** start DATASET EXCERPTS **

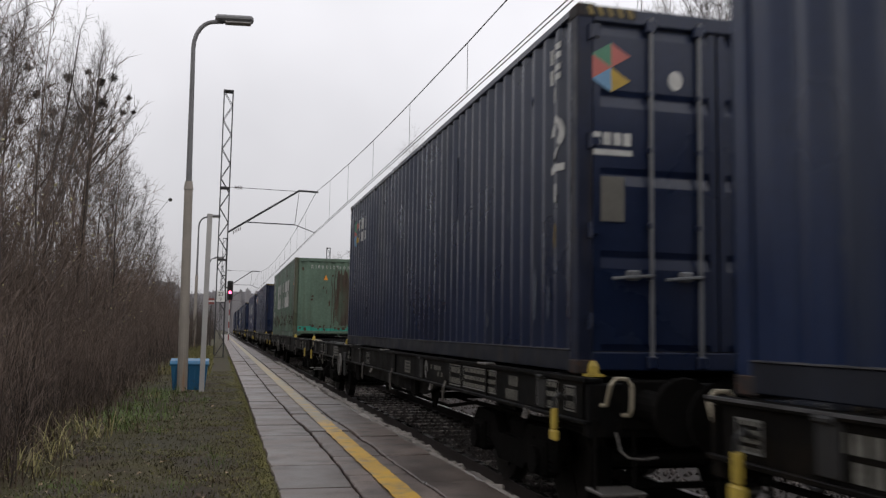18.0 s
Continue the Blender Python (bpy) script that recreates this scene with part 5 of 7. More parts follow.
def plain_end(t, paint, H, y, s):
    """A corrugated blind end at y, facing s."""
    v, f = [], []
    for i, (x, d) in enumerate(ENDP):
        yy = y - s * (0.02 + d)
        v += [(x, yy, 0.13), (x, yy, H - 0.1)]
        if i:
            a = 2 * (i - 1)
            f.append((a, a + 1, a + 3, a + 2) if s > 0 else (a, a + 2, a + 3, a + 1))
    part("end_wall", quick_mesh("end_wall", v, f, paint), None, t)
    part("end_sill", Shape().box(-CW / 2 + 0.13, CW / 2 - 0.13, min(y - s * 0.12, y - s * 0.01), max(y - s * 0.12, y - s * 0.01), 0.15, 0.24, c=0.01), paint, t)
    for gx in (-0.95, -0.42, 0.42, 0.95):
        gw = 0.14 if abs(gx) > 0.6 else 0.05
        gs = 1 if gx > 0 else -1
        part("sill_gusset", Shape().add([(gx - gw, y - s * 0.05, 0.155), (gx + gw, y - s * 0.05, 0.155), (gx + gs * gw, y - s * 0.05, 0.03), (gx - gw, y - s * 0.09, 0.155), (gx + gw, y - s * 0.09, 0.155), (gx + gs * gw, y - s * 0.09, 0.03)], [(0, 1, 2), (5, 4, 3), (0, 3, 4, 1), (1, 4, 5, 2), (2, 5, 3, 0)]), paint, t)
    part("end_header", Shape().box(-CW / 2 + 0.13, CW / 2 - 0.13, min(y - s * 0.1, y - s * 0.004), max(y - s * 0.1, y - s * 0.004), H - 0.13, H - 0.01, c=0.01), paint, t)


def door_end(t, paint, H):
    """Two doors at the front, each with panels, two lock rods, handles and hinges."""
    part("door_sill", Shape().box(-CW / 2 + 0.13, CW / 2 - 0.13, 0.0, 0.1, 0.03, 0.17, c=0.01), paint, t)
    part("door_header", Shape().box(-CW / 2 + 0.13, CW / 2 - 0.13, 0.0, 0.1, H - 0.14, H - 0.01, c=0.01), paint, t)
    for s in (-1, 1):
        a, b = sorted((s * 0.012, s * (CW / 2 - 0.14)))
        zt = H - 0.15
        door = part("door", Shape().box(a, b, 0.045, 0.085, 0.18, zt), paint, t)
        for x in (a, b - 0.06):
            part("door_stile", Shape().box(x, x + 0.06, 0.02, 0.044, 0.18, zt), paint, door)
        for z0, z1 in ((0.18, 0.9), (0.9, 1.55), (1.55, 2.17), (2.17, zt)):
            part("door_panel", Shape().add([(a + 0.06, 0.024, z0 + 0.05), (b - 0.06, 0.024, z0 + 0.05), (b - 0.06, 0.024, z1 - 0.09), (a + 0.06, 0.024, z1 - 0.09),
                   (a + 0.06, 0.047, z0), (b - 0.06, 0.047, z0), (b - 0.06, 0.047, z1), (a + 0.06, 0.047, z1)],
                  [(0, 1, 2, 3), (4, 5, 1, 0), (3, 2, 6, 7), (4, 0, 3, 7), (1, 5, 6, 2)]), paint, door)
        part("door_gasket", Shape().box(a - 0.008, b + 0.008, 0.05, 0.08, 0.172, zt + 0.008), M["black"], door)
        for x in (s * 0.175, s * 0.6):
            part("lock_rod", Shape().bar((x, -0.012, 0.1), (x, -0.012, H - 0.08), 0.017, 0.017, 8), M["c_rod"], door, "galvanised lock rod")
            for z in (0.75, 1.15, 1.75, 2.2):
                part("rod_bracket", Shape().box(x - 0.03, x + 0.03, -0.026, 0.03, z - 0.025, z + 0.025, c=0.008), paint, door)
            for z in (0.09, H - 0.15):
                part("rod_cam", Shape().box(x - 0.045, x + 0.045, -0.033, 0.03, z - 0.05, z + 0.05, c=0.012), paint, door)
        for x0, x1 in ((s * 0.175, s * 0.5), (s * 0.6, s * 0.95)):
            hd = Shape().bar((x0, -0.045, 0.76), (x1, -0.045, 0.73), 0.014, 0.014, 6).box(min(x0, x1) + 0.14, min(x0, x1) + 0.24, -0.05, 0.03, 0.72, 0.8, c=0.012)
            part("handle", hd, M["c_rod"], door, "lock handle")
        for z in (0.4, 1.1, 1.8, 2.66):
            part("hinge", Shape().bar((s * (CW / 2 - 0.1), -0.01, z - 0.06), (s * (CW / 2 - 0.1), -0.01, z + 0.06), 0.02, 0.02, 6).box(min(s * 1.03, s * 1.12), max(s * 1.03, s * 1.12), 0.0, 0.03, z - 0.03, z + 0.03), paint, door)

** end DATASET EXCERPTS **
** start DATASET EXCERPTS **

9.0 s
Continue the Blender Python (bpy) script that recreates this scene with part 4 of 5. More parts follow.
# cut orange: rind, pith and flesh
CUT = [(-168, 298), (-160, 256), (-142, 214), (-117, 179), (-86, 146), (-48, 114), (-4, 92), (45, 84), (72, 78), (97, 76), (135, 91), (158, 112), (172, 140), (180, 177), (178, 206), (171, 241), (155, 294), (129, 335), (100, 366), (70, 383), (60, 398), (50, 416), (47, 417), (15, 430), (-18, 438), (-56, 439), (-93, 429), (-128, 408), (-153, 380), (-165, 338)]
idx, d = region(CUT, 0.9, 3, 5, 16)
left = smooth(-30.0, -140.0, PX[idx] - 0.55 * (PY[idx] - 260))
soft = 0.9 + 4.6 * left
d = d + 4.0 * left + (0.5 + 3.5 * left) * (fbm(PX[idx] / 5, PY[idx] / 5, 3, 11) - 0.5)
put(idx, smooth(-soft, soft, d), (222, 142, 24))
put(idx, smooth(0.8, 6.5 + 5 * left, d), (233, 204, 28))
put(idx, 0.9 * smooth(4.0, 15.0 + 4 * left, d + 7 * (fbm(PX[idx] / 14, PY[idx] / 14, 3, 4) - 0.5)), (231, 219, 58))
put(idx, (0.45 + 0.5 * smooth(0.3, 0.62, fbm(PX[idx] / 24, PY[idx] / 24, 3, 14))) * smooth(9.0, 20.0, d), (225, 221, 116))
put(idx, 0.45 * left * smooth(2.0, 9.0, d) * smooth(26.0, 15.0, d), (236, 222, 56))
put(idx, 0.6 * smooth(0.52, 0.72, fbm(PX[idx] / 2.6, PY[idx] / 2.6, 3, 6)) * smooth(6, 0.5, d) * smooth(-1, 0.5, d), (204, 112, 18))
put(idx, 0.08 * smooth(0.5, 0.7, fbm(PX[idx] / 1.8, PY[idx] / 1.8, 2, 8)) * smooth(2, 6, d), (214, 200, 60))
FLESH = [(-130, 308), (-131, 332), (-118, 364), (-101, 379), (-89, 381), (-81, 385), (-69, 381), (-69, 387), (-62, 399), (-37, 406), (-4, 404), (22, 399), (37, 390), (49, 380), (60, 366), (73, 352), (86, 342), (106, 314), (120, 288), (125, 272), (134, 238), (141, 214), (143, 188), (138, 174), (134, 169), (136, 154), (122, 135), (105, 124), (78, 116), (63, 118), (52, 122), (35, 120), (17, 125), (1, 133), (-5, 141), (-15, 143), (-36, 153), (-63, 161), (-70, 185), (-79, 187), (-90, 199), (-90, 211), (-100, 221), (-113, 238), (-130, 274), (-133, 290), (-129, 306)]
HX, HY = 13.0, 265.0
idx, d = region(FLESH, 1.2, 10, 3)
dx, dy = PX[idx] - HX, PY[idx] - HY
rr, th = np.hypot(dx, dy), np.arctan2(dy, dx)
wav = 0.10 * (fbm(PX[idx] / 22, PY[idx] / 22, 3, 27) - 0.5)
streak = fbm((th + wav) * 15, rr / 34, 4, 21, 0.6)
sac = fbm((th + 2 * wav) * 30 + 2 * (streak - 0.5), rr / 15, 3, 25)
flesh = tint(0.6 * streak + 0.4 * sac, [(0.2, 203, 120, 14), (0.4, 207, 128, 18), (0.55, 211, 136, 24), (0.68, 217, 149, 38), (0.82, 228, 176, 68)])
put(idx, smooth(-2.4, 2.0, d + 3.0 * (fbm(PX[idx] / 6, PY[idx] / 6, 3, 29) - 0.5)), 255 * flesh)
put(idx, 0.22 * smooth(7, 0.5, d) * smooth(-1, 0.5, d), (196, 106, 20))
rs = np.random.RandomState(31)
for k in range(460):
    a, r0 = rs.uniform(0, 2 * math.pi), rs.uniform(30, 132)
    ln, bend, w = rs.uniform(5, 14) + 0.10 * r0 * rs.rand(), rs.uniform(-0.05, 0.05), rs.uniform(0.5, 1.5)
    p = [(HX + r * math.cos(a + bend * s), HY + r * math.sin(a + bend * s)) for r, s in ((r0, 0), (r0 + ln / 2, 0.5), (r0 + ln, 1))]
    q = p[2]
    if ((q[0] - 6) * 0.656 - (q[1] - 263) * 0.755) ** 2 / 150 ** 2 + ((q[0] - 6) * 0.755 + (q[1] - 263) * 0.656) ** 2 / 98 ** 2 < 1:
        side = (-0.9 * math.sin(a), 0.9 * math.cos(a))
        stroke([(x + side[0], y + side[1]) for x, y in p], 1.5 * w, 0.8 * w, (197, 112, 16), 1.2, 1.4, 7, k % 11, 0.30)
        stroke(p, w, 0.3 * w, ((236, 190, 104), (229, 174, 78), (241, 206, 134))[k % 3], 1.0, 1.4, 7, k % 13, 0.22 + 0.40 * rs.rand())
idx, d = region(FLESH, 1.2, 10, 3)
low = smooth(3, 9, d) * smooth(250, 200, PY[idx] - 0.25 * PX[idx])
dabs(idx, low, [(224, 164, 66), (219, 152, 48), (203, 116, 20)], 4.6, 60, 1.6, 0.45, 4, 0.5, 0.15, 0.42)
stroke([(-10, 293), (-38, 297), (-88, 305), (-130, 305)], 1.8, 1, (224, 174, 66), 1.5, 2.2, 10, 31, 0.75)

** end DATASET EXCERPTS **
** start DATASET EXCERPTS **

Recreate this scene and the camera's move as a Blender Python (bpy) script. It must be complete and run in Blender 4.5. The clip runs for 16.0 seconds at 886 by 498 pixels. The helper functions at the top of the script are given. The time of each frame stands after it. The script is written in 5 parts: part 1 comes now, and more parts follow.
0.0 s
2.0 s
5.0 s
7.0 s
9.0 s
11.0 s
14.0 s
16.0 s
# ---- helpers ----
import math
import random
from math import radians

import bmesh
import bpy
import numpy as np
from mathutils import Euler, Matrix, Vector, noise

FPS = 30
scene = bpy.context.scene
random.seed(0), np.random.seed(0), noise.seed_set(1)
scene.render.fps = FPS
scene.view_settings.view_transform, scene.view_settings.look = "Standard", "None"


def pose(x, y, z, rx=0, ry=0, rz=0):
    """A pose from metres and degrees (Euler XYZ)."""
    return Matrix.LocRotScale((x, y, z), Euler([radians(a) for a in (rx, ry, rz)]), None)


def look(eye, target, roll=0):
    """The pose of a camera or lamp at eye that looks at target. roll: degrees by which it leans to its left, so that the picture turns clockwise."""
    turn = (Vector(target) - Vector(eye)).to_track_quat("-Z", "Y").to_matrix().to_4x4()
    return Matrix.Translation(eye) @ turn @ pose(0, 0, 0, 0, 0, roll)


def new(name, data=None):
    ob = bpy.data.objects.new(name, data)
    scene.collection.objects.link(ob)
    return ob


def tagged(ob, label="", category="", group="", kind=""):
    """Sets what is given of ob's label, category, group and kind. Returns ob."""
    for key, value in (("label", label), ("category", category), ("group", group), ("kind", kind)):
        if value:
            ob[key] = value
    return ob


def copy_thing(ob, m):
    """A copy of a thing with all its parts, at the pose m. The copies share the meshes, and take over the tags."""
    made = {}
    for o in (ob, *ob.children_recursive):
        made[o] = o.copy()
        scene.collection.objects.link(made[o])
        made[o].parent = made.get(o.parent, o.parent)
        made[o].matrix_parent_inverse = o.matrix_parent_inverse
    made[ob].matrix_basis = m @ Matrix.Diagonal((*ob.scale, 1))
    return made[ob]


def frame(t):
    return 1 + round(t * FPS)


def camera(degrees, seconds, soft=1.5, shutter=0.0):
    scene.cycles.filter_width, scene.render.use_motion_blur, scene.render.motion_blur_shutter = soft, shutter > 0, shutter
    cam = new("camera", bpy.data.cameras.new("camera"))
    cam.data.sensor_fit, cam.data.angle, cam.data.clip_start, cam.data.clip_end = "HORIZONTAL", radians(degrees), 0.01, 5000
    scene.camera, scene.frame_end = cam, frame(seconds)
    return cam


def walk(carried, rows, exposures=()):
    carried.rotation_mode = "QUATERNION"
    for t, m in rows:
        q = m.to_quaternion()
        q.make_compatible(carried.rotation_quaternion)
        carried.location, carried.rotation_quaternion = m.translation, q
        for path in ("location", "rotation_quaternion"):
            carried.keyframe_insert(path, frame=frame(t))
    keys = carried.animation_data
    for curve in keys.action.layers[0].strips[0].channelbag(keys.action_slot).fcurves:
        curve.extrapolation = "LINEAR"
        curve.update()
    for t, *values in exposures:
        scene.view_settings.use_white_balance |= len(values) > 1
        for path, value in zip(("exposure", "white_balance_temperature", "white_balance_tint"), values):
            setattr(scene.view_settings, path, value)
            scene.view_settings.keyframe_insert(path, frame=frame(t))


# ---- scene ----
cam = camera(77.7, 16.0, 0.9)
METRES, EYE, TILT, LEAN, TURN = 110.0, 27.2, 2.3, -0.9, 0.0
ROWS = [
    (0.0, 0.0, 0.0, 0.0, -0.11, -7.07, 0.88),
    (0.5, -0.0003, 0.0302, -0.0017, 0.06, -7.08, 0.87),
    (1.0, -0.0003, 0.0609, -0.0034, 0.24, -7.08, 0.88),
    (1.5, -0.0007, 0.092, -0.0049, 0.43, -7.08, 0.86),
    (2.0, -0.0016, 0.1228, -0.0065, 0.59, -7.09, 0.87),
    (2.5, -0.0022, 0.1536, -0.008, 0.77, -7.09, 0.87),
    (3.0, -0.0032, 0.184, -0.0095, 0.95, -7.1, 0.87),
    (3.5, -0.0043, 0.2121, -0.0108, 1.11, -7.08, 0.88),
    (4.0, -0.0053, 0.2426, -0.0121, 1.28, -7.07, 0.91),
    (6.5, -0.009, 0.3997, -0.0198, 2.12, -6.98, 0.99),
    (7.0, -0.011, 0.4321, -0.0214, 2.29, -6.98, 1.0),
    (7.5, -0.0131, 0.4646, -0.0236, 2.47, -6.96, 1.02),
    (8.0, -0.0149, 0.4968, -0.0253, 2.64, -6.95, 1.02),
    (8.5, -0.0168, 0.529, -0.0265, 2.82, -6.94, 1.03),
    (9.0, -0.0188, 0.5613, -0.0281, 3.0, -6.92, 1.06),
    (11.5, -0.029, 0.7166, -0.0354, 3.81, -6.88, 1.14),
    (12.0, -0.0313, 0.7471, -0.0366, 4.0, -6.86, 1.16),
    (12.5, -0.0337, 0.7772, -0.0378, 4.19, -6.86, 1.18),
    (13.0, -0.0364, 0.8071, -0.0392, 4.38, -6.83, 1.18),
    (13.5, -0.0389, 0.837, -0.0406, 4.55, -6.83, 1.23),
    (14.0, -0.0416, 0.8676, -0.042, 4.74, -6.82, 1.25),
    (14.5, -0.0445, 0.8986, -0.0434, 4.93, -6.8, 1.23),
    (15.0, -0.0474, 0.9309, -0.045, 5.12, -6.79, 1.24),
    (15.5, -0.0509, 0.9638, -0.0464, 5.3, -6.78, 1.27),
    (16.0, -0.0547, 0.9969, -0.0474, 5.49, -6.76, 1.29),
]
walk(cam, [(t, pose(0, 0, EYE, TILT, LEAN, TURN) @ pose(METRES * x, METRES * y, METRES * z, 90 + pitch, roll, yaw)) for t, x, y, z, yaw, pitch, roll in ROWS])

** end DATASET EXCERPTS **

- [CHALLENGE] Produce only the lines from the line containing "scene.render.fps = FPS" through the line containing "return Matrix.Translation(eye) @", inclusive of both, exactly as they stand in the entries above.

- [RESPONSE BELOW]
scene.render.fps = FPS
scene.view_settings.view_transform, scene.view_settings.look = "Standard", "None"


def pose(x, y, z, rx=0, ry=0, rz=0):
    """A pose from metres and degrees (Euler XYZ)."""
    return Matrix.LocRotScale((x, y, z), Euler([radians(a) for a in (rx, ry, rz)]), None)


def look(eye, target, roll=0):
    """The pose of a camera or lamp at eye that looks at target. roll: degrees by which it leans to its left, so that the picture turns clockwise."""
    turn = (Vector(target) - Vector(eye)).to_track_quat("-Z", "Y").to_matrix().to_4x4()
    return Matrix.Translation(eye) @ turn @ pose(0, 0, 0, 0, 0, roll)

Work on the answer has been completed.